**DATA TO PROCESS**
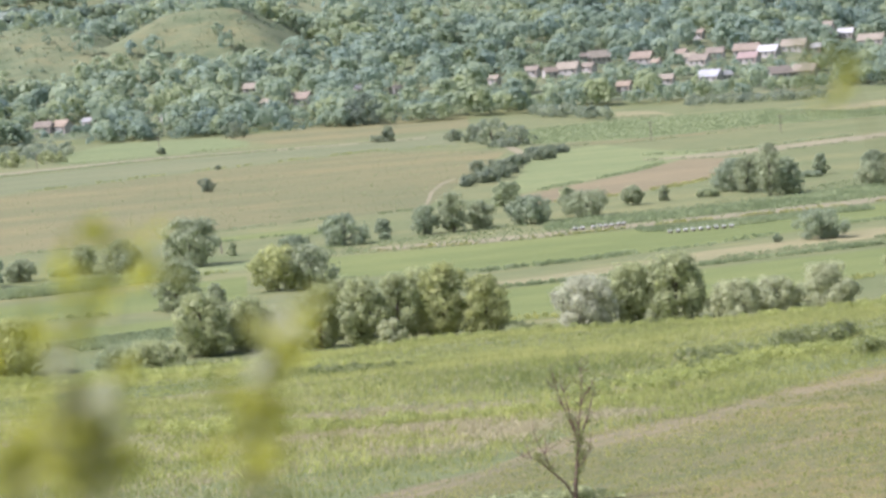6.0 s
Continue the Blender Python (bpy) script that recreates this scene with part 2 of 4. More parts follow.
# tile and sheet colours are greyed, with the distance haze put into them
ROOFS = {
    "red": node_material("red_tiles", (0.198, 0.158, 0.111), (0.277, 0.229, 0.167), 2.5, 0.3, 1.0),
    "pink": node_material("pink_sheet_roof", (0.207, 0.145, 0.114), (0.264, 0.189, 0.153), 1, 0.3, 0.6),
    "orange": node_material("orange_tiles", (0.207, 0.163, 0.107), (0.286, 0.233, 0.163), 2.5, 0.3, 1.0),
    "tan": node_material("tan_clay_tiles", (0.211, 0.183, 0.128), (0.290, 0.255, 0.185), 2.5, 0.3, 1.0),
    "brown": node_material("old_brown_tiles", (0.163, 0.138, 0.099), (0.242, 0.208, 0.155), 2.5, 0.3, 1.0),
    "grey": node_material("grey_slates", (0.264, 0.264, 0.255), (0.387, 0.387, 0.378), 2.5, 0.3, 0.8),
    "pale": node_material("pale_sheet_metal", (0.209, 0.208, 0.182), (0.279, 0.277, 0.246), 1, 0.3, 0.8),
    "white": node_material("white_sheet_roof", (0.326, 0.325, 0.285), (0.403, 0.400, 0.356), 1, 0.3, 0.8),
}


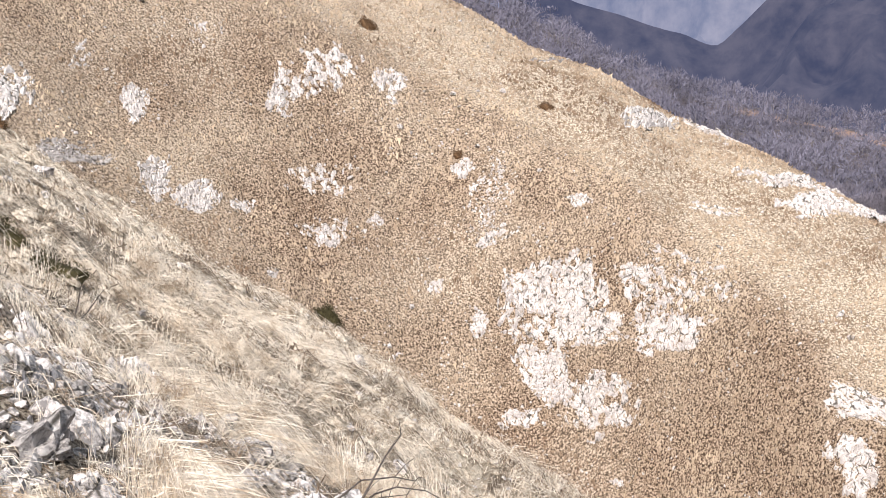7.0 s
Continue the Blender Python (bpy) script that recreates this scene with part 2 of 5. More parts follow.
# ---- numbers of the land, seen from the lookout: bearing in degrees, pitch in degrees, range in metres ----
def curve(*pairs, soft=0.25):
    """A line through pairs of bearing and value, its corners rounded over so many degrees."""
    b, v = zip(*pairs)
    return lambda q: sum(np.interp(q + k * soft, b, v) * w for k, w in ((-2, 0.1), (-1, 0.2), (0, 0.4), (1, 0.2), (2, 0.1)))


def lattice(ix, iy, seed):
    h = (ix.astype(np.int64) * 374761393 + iy.astype(np.int64) * 668265263 + seed * 974711) & 0x7FFFFFFF
    h = ((h ^ (h >> 13)) * 1274126177) & 0x7FFFFFFF
    return ((h ^ (h >> 16)) & 0xFFFF) / 32767.5 - 1.0


def value_noise(x, y, seed=0):
    ix, iy = np.floor(x), np.floor(y)
    fx, fy = x - ix, y - iy
    fx, fy = fx * fx * fx * (fx * (fx * 6 - 15) + 10), fy * fy * fy * (fy * (fy * 6 - 15) + 10)
    a, b = lattice(ix, iy, seed), lattice(ix + 1, iy, seed)
    c, d = lattice(ix, iy + 1, seed), lattice(ix + 1, iy + 1, seed)
    return (a + (b - a) * fx) * (1 - fy) + (c + (d - c) * fx) * fy


def fbm(x, y, size, octaves=4, seed=0, gain=0.5):
    out, amp, k = 0.0, 1.0, 1.0 / size
    for i in range(octaves):
        out = out + amp * value_noise(x * k + 17.3 * i, y * k - 9.1 * i, seed + i)
        amp, k = amp * gain, k * 2.03
    return out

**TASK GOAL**
Write out the listing above exactly as it stands, pictures excluded.

**TASK RESPONSE**
6.0 s
Continue the Blender Python (bpy) script that recreates this scene with part 2 of 4. More parts follow.
# tile and sheet colours are greyed, with the distance haze put into them
ROOFS = {
    "red": node_material("red_tiles", (0.198, 0.158, 0.111), (0.277, 0.229, 0.167), 2.5, 0.3, 1.0),
    "pink": node_material("pink_sheet_roof", (0.207, 0.145, 0.114), (0.264, 0.189, 0.153), 1, 0.3, 0.6),
    "orange": node_material("orange_tiles", (0.207, 0.163, 0.107), (0.286, 0.233, 0.163), 2.5, 0.3, 1.0),
    "tan": node_material("tan_clay_tiles", (0.211, 0.183, 0.128), (0.290, 0.255, 0.185), 2.5, 0.3, 1.0),
    "brown": node_material("old_brown_tiles", (0.163, 0.138, 0.099), (0.242, 0.208, 0.155), 2.5, 0.3, 1.0),
    "grey": node_material("grey_slates", (0.264, 0.264, 0.255), (0.387, 0.387, 0.378), 2.5, 0.3, 0.8),
    "pale": node_material("pale_sheet_metal", (0.209, 0.208, 0.182), (0.279, 0.277, 0.246), 1, 0.3, 0.8),
    "white": node_material("white_sheet_roof", (0.326, 0.325, 0.285), (0.403, 0.400, 0.356), 1, 0.3, 0.8),
}


7.0 s
Continue the Blender Python (bpy) script that recreates this scene with part 2 of 5. More parts follow.
# ---- numbers of the land, seen from the lookout: bearing in degrees, pitch in degrees, range in metres ----
def curve(*pairs, soft=0.25):
    """A line through pairs of bearing and value, its corners rounded over so many degrees."""
    b, v = zip(*pairs)
    return lambda q: sum(np.interp(q + k * soft, b, v) * w for k, w in ((-2, 0.1), (-1, 0.2), (0, 0.4), (1, 0.2), (2, 0.1)))


def lattice(ix, iy, seed):
    h = (ix.astype(np.int64) * 374761393 + iy.astype(np.int64) * 668265263 + seed * 974711) & 0x7FFFFFFF
    h = ((h ^ (h >> 13)) * 1274126177) & 0x7FFFFFFF
    return ((h ^ (h >> 16)) & 0xFFFF) / 32767.5 - 1.0


def value_noise(x, y, seed=0):
    ix, iy = np.floor(x), np.floor(y)
    fx, fy = x - ix, y - iy
    fx, fy = fx * fx * fx * (fx * (fx * 6 - 15) + 10), fy * fy * fy * (fy * (fy * 6 - 15) + 10)
    a, b = lattice(ix, iy, seed), lattice(ix + 1, iy, seed)
    c, d = lattice(ix, iy + 1, seed), lattice(ix + 1, iy + 1, seed)
    return (a + (b - a) * fx) * (1 - fy) + (c + (d - c) * fx) * fy


def fbm(x, y, size, octaves=4, seed=0, gain=0.5):
    out, amp, k = 0.0, 1.0, 1.0 / size
    for i in range(octaves):
        out = out + amp * value_noise(x * k + 17.3 * i, y * k - 9.1 * i, seed + i)
        amp, k = amp * gain, k * 2.03
    return out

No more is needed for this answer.